* Provided material *
# # #

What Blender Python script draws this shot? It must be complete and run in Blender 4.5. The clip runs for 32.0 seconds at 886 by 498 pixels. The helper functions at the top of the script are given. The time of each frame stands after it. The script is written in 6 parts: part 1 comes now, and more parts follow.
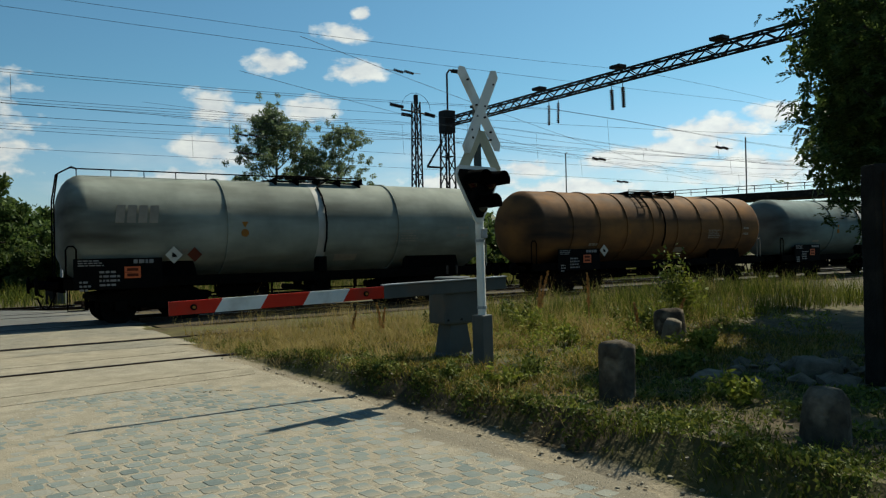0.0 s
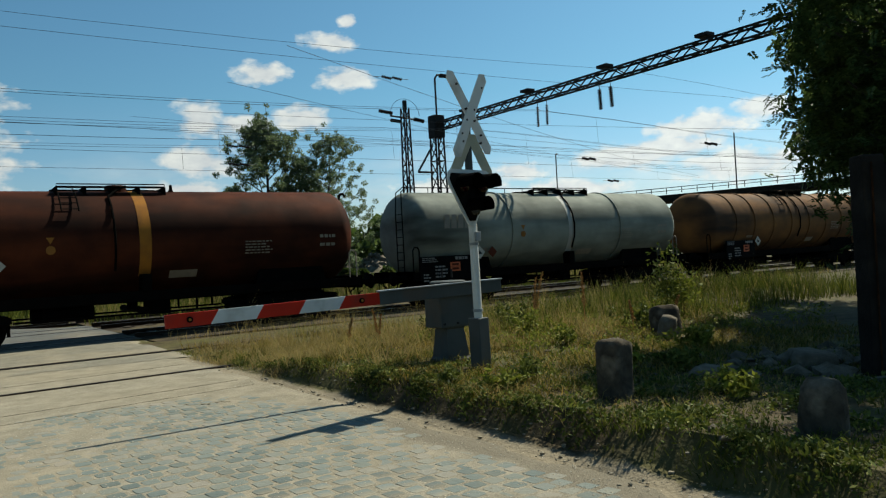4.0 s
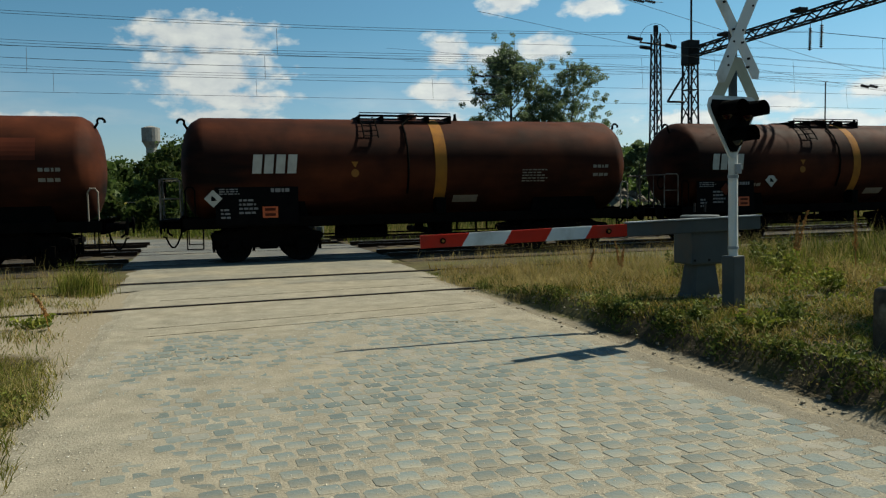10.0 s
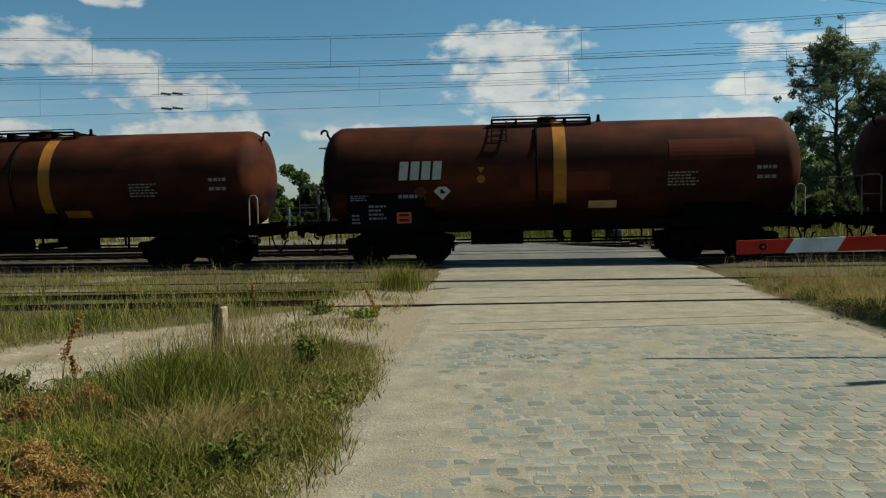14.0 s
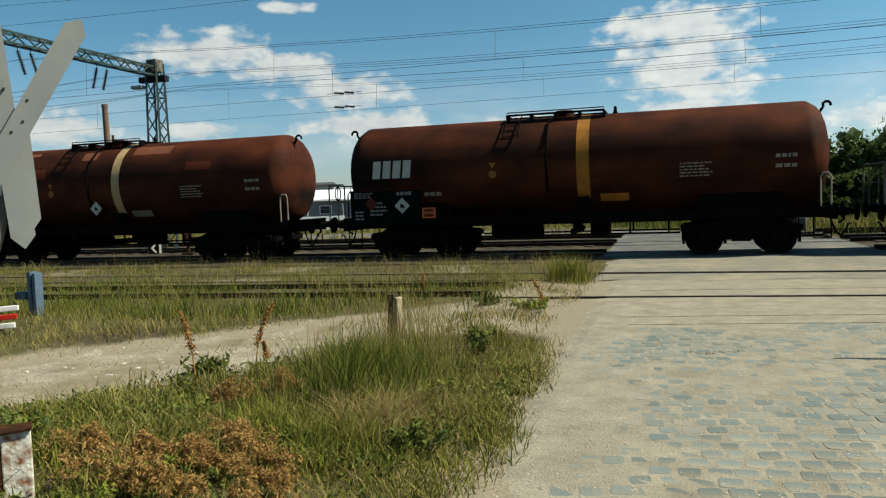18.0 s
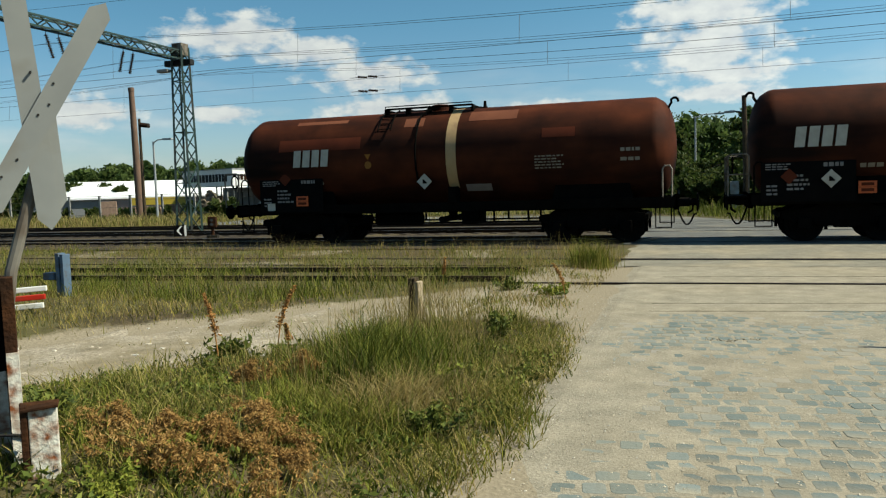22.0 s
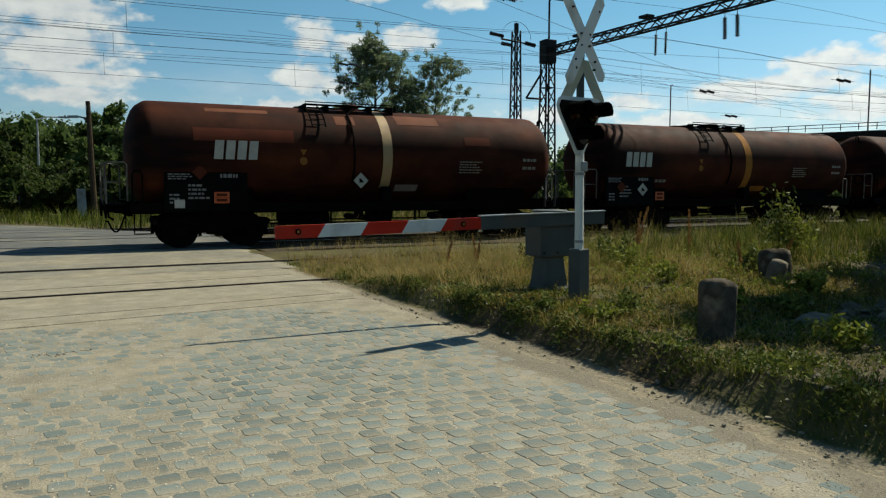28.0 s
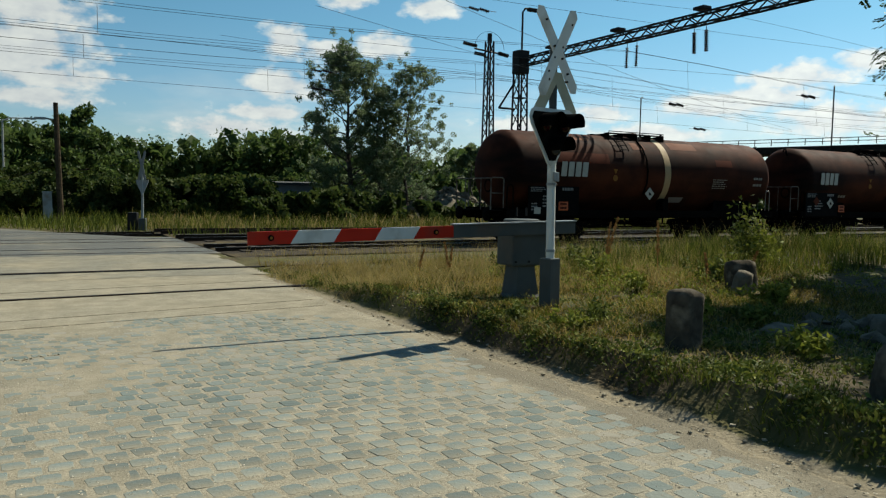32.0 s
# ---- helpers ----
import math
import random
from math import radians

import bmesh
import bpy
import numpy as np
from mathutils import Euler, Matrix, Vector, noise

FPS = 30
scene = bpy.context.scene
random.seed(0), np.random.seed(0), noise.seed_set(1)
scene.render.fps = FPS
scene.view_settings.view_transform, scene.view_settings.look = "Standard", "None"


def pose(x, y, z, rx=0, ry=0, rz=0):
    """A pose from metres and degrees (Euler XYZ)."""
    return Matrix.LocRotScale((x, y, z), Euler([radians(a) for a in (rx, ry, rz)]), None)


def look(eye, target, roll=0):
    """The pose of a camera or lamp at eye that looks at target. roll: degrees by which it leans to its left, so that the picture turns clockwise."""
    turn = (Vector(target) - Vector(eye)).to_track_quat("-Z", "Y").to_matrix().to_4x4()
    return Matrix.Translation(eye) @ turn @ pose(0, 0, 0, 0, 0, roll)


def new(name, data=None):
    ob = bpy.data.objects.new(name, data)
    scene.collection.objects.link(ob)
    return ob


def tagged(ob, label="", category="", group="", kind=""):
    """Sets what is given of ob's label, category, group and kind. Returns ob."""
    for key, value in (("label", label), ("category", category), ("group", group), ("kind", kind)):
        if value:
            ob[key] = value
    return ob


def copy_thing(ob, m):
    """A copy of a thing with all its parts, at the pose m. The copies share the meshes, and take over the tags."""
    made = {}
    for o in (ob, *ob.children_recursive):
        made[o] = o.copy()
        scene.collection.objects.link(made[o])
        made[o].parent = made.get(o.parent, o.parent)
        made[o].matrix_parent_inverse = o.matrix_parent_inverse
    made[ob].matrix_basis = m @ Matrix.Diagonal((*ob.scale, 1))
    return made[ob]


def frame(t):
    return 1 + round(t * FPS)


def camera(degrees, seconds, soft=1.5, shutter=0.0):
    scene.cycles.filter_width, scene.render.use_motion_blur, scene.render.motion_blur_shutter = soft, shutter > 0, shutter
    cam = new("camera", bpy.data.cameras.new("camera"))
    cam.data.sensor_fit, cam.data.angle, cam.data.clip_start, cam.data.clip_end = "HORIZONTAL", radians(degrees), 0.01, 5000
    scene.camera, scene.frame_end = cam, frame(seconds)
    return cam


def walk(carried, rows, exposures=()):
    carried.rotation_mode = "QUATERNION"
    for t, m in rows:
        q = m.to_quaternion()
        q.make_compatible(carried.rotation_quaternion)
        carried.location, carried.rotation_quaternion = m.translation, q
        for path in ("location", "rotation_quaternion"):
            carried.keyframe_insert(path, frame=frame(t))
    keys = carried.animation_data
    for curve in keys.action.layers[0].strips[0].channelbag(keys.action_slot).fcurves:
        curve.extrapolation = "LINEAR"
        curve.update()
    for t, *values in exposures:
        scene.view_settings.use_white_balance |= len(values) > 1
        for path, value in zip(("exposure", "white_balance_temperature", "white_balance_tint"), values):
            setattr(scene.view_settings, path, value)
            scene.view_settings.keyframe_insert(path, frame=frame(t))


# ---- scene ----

# # #

* Set task *
Take every line from the one containing "scene.view_settings.use_white_balance |= len(values)" to the end of the listing and output it exactly, with nothing else.

* Written answer *
        scene.view_settings.use_white_balance |= len(values) > 1
        for path, value in zip(("exposure", "white_balance_temperature", "white_balance_tint"), values):
            setattr(scene.view_settings, path, value)
            scene.view_settings.keyframe_insert(path, frame=frame(t))


# ---- scene ----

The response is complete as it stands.